The Top 11 of 2004
1) Los Angeles Plays Itself Utilizing clips from sources high and low, from Mildred Pierce to Die Hard to gay-porn classic L.A. Plays Itself, Thom Andersen's meditation on the City of Angels' starring role in the dream machine is part history lesson, part illustrated lecture and entirely exhilarating.
2) The Return A jarring allegory of communism and parental authority, told by first-timer Andrey Zvyagintsev with a visual facility and economy reminiscent of the Russian masters.
3) The Time of the Wolf In these apocalyptic, politically charged times, Michael Haneke settles in comfortably, the surroundings already long familiar. With The Time of the Wolf, he makes a Bush-era allegory worthy of Tarkovsky.

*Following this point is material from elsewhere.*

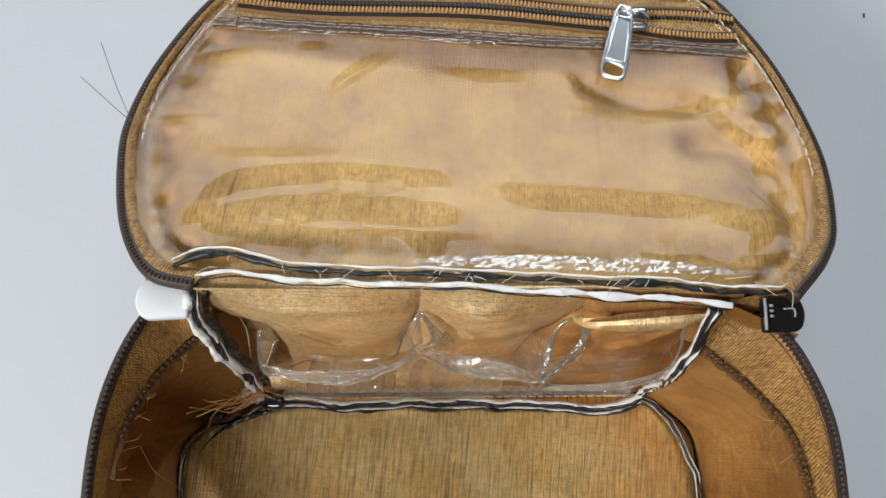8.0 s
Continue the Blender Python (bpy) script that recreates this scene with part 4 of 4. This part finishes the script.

4) Before Sunset Or, Celine and Jesse Go Sightseeing. Richard Linklater provides the two things most often missing from contemporary American filmmaking: really good talk and an acknowledgement of time's ravaging powers.
5) I Heart Huckabees This sprawling look at American life circa now is the cinematic equivalent of The Corrections, a masterwork about the wounds of white-collar America. It tackles the question that haunts us: What is all the sound and fury really about?

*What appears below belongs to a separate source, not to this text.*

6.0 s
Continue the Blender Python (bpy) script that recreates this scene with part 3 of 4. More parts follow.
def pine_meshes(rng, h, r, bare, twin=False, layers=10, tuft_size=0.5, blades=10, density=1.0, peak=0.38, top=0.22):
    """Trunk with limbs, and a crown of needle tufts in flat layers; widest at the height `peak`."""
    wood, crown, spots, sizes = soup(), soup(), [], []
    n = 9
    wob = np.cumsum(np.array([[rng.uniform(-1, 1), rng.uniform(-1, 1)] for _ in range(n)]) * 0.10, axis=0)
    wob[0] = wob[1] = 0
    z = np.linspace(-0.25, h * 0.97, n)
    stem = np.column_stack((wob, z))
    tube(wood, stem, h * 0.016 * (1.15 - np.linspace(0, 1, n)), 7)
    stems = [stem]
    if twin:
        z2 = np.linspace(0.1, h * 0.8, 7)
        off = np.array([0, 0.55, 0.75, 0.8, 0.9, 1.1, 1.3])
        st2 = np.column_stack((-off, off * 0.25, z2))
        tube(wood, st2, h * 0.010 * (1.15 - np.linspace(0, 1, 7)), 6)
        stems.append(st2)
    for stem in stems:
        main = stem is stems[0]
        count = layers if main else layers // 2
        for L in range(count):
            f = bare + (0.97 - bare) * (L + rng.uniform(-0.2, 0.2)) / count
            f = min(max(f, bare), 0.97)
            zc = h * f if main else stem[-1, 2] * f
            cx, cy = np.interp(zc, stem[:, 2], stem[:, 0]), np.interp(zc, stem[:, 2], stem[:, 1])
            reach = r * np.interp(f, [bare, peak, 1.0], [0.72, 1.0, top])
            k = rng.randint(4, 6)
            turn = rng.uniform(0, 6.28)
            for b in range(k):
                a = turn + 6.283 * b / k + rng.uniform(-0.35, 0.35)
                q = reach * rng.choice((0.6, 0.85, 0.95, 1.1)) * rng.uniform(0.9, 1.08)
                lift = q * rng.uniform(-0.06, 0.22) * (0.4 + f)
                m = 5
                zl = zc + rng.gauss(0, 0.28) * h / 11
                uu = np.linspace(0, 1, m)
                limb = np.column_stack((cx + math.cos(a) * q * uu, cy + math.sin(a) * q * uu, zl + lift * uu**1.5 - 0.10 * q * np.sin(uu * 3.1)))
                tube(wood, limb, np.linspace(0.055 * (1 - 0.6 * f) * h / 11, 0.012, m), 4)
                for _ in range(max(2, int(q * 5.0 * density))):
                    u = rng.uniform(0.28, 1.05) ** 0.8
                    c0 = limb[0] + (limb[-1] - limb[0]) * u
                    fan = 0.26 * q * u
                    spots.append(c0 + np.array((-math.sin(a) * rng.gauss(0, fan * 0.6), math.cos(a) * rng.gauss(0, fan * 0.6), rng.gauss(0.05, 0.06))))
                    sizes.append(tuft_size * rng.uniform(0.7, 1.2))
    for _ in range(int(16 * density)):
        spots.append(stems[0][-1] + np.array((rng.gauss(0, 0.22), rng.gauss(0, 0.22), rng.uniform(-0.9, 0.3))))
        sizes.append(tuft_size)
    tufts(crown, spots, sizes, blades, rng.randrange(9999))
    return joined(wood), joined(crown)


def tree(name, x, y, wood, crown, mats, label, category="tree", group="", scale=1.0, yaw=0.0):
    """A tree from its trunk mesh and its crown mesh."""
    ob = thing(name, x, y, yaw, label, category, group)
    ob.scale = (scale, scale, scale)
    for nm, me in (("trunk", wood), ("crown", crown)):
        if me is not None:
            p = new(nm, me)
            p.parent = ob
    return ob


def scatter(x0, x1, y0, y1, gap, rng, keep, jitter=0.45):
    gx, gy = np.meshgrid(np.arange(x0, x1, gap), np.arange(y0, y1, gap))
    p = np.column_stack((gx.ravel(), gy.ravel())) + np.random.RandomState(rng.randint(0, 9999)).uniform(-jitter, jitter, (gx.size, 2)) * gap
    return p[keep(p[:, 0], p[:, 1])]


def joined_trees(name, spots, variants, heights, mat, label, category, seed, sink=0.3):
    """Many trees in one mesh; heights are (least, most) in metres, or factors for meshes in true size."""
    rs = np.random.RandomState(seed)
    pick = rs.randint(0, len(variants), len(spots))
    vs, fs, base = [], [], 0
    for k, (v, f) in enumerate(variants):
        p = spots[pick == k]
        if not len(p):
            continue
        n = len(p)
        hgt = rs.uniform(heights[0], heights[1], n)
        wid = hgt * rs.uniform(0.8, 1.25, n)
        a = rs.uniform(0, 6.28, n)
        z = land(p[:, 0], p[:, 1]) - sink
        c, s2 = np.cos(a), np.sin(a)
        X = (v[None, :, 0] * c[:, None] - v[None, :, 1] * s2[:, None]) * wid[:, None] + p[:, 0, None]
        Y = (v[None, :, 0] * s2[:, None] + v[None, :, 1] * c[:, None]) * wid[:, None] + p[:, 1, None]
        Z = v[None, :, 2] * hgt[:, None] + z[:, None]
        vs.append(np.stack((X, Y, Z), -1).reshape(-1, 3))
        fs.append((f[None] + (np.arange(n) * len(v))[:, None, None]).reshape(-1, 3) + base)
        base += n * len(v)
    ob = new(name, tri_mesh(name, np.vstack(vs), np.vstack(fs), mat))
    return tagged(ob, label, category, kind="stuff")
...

6) Sideways Yes, it's every bit as good as advertised. It's already inspired far too many conversations on the merits of pinot noir, though.
7) Collateral Michael Mann's vision of the nocturnal city was the most alluring urban landscape seen on film this year. The downtown skyscraper district and its surrounding working-class neighborhoods made up the backdrop to Collateral's white-hot parable of a good man adrift in the amoral Los Angeles night.
8) In the Battlefields The surprise of this year's New York Film Festival-a shot of adrenaline to the moribund dysfunctional-family drama. Set in Lebanon in the 1980s during civil war, Danielle Arbid's film puts the fighting in the streets as a mere backdrop to the equally ugly fighting at home. The closing montage, set to a chiming guitar solo, is Arbid's passionate declaration of love for her dirty, graffiti-strewn city. No distributor (for shame!).
9) Moolaade Nothing much, really-just another insightful, carefully hewn tale of community, religion and womanhood from a master.
10 & 11) Code 46 & The Life Aquatic with Steve Zissou
Yet more proof that sometimes critical consensus is just another word for groupthink. Michael Winterbottom and Wes Anderson each released top-notch works that were greeted with a collective yawn of indifference. Winterbottom's romantic sci-fi flick and Anderson's boy's tale of deep-sea adventure were each tinged with a deeply adult knowledge of loss and death that belied their shared reputations as frothy dilettantes.